Beyond the lead performances, Michael Fassbender of course provides the best role here; following up from the critically panned X-Men: Apocalypse it becomes almost comical how great Fassbender is within a franchise that lost its soul some time ago. Jennifer Lawrence nicely represents this lack of soul, with her dull and sullen performance. Now, while it’s true her character grew more vanilla as each movie progressed, Lawrence seemingly doubled-down on the dullness here – producing lines so flat that I would immediately forgot what she had said two seconds after she said it. These flat characters feel like a trend that was happening for almost the entirety of the cast, even for MacAvoy, who had previously bested Fassbender in this position of best mutant performance. Jessica Chastains’ role is so insignificant to the story that her flat and almost non-existent presence is barely worth mentioning. Why her character even exists, I do not know.
Surprisingly, Kinberg’s faults here are not so strongly pointed towards the filmmaking as they are prevalent in his writing – one of his strengths. Kinberg is able to orchestrate a great ensemble action set-piece that utilises all of the mutants strengths that create some effective moments that the audience can finally get invested in whether it be a space mission to rescue astronauts from a solar flare or fight an alien race on a moving train.

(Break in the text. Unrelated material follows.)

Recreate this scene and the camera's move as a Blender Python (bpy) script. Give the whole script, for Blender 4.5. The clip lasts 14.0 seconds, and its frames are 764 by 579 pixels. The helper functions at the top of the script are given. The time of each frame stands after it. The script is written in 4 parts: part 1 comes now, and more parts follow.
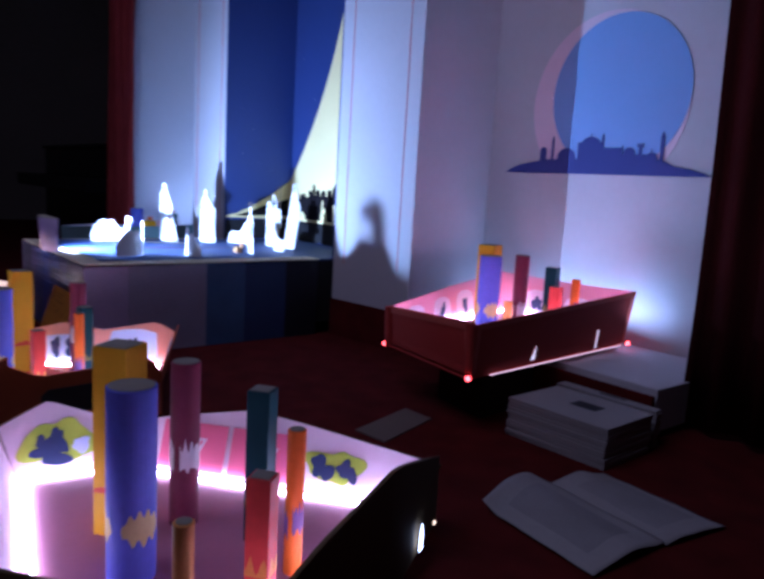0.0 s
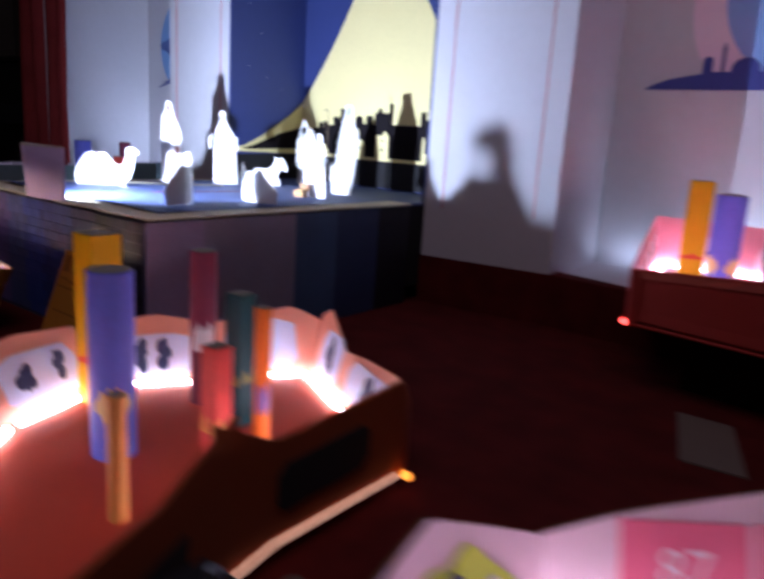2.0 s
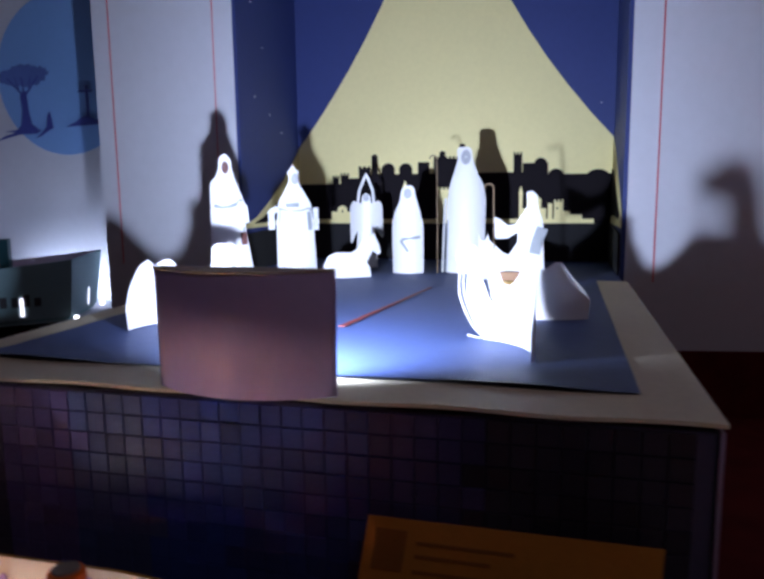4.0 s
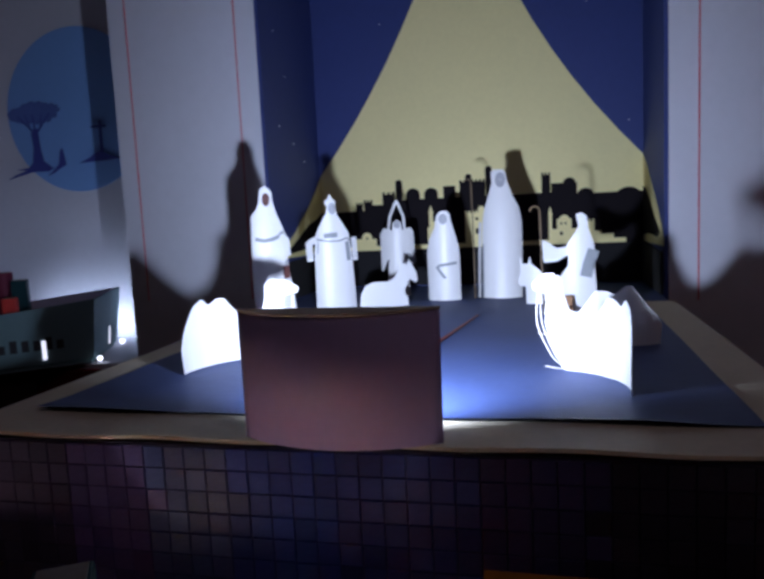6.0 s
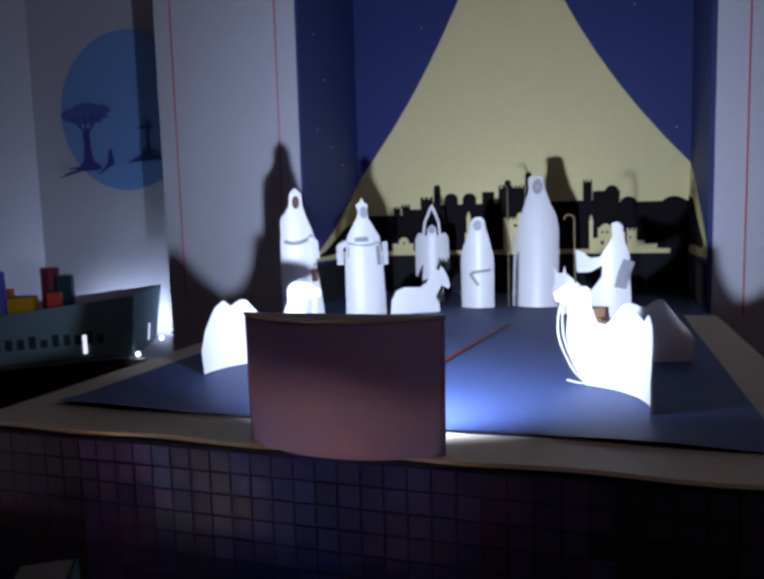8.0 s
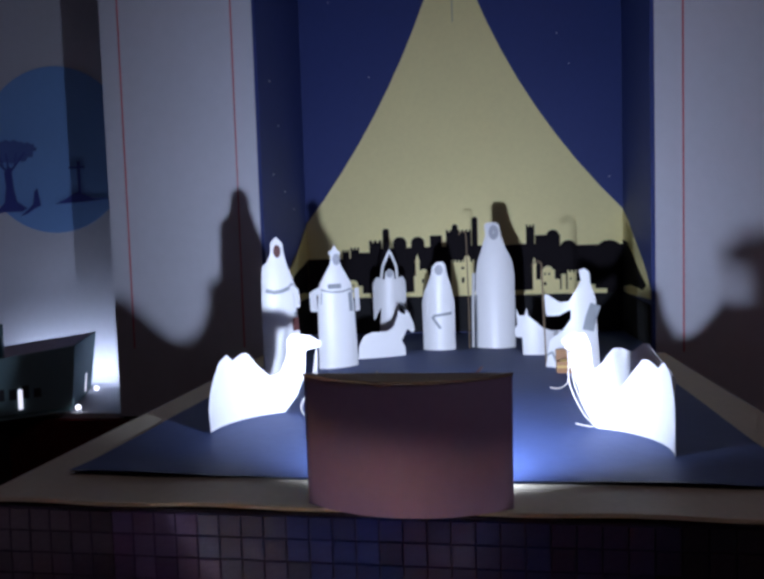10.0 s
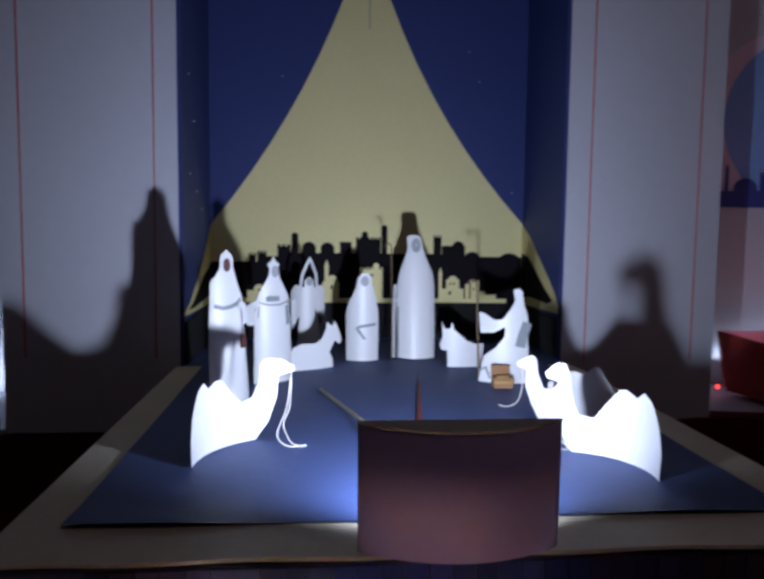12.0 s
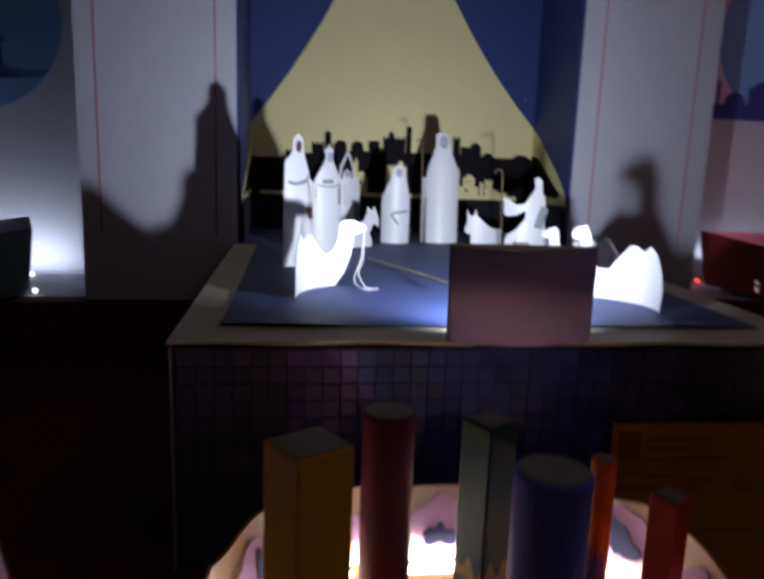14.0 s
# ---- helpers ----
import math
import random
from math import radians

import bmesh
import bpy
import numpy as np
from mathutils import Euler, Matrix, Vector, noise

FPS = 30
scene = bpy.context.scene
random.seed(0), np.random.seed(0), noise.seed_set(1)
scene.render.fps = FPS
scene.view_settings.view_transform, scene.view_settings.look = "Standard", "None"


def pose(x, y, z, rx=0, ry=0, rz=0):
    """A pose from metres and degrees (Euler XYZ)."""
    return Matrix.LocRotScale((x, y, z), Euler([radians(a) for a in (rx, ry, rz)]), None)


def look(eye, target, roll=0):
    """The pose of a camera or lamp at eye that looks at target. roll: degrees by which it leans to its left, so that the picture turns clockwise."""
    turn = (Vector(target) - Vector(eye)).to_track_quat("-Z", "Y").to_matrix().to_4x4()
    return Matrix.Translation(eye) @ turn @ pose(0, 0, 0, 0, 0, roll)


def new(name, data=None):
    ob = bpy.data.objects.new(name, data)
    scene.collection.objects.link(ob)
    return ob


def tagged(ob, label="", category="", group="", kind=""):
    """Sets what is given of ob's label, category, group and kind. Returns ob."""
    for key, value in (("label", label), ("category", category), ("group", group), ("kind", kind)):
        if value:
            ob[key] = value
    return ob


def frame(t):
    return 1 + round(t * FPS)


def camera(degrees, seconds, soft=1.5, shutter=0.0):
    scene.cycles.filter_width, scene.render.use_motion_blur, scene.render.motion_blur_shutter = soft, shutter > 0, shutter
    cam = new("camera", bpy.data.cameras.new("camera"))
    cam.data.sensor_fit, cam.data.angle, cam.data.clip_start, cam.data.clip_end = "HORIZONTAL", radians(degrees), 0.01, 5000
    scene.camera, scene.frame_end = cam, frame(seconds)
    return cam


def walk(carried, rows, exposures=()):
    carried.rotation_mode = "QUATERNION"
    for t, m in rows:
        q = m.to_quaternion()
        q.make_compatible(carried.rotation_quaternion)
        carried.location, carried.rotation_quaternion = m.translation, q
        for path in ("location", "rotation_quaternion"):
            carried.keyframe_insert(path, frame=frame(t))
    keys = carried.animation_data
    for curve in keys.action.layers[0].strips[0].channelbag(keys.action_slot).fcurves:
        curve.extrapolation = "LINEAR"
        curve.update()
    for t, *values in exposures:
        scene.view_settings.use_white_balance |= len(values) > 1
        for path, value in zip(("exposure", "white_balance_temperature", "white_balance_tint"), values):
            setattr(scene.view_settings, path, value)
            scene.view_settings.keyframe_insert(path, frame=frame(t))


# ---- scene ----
cam = camera(58.0, 14.0, soft=3.2, shutter=0.5)
PATH = [
    (0, (2.749, -0.644, 0.616), (1.216, 0.605, 0.319), 3.3),
    (0.3, (2.641, -0.661, 0.611), (1.199, 0.695, 0.324), 3.3),
    (0.5, (2.531, -0.695, 0.609), (1.146, 0.718, 0.321), 1.0),
    (0.8, (2.369, -0.75, 0.582), (1.074, 0.739, 0.256), -0.1),
    (1, (2.286, -0.774, 0.563), (1.002, 0.715, 0.197), 0.1),
    (1.5, (2.028, -0.777, 0.527), (0.758, 0.703, 0.082), 1.7),
    (1.8, (1.856, -0.784, 0.525), (0.642, 0.735, 0.06), 2.6),
    (2, (1.687, -0.798, 0.505), (0.479, 0.736, 0.072), 3.6),
    (2.2, (1.455, -0.824, 0.512), (0.291, 0.749, 0.098), 1.3),
    (2.4, (1.26, -0.851, 0.523), (0.138, 0.755, 0.119), -0.4),
    (2.5, (1.177, -0.841, 0.526), (0.063, 0.767, 0.111), -1.6),
    (2.6, (1.08, -0.842, 0.527), (0.037, 0.826, 0.164), 0.5),
    (2.9, (0.822, -0.743, 0.525), (-0.161, 0.966, 0.19), -2.3),
    (3, (0.752, -0.743, 0.515), (-0.177, 1.002, 0.213), -0.9),
    (3.2, (0.632, -0.688, 0.511), (-0.173, 1.113, 0.181), 0.2),
    (5.3, (0.128, -0.588, 0.511), (-0.184, 1.374, 0.287), -3.0),
    (5.5, (0.151, -0.603, 0.52), (-0.198, 1.35, 0.28), -2.7),
    (6, (0.19, -0.594, 0.522), (-0.276, 1.336, 0.295), -2.8),
    (6.5, (0.2, -0.576, 0.526), (-0.369, 1.327, 0.304), -0.2),
    (7, (0.219, -0.581, 0.521), (-0.416, 1.3, 0.289), -1.6),
    (7.5, (0.228, -0.574, 0.526), (-0.414, 1.308, 0.316), -2.0),
    (8, (0.225, -0.574, 0.523), (-0.379, 1.32, 0.311), -1.6),
    (8.5, (0.252, -0.583, 0.53), (-0.283, 1.335, 0.352), -0.4),
    (8.6, (0.249, -0.578, 0.533), (-0.273, 1.344, 0.354), -0.4),
    (8.7, (0.227, -0.577, 0.533), (-0.253, 1.357, 0.358), -0.7),
    (10.8, (0.054, -0.642, 0.597), (-0.234, 1.333, 0.481), -1.7),
    (11, (0.041, -0.638, 0.608), (-0.264, 1.329, 0.414), -0.9),
    (11.5, (-0.043, -0.612, 0.609), (-0.186, 1.375, 0.431), 0.6),
    (12, (-0.132, -0.617, 0.61), (0.047, 1.368, 0.441), 0.7),
    (12.5, (-0.174, -0.643, 0.619), (0.093, 1.334, 0.477), 1.0),
    (13, (-0.165, -0.684, 0.616), (-0.114, 1.309, 0.457), 1.4),
    (13.5, (-0.178, -0.759, 0.582), (-0.174, 1.227, 0.347), 3.3),
    (13.7, (-0.211, -0.777, 0.558), (-0.131, 1.199, 0.259), 3.9),
    (14, (-0.285, -0.834, 0.543), (-0.043, 1.113, 0.156), 2.0),
]
EXPOSURES = [(0, 2.0, 4750, 18), (0.5, 1.95, 5100, 18), (1.0, 1.9, 5600, 18), (1.5, 1.85, 5950, 18), (2.0, 1.92, 6200, 18), (2.5, 1.95, 6250, 18), (3.2, 1.6, 6250, 18), (5.3, 0.2, 6150, 18), (8.7, 0.1, 6200, 18), (10.8, 0.0, 6300, 18), (13.2, -0.1, 6450, 18), (14, -0.05, 6900, 18)]
walk(cam, [(t, look(eye, target, roll)) for t, eye, target, roll in PATH], EXPOSURES)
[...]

Aside from these rare moments injected into a lifeless narrative, we get a three camera setup for most character interactions that add no life to the frame ultimately making it joyless. Also, for a high-budget film ($200 million) this movie has some of the worst visual effects in relation to the time and money invested as each frame is flooded with layers of CGI and no detail between them.
This film is definitely lowered in scale which is equally met with a lack of creative imagination as the set locations are uninteresting and do not add any energy into sequences. Luckily the film finds its grounding a lot more inside the make-up and hairstyling department where the mutant characters fit the aesthetic of the universe. Wondering why all that X-Men action sounded so good? Oh yeah, the saving grace that is the legend himself, Hans Zimmer. Creating a captivating score that interprets the elements of what a dark phoenix theme should contain with its larger-than-life thematic music. Hans Zimmer goes above and beyond delivering a score that creates atmosphere and portrays emotions that is far superior to the screenplay and filmmaking facets.
Dark Phoenix had intentions to soar high, but could never manage to build enough altitude with an overstuffed plot weighing it down. There’s perhaps a good story in this movie here somewhere, but what’s done is done. All I know is that the real heroes of this film are Fassbender, Hans Zimmer, and the makeup department. Anticlimactic and above all, dull – Dark Phoenix quickly turns into a smoldering pile of soot, that hopefully, won’t be reborn from its ashes any time soon.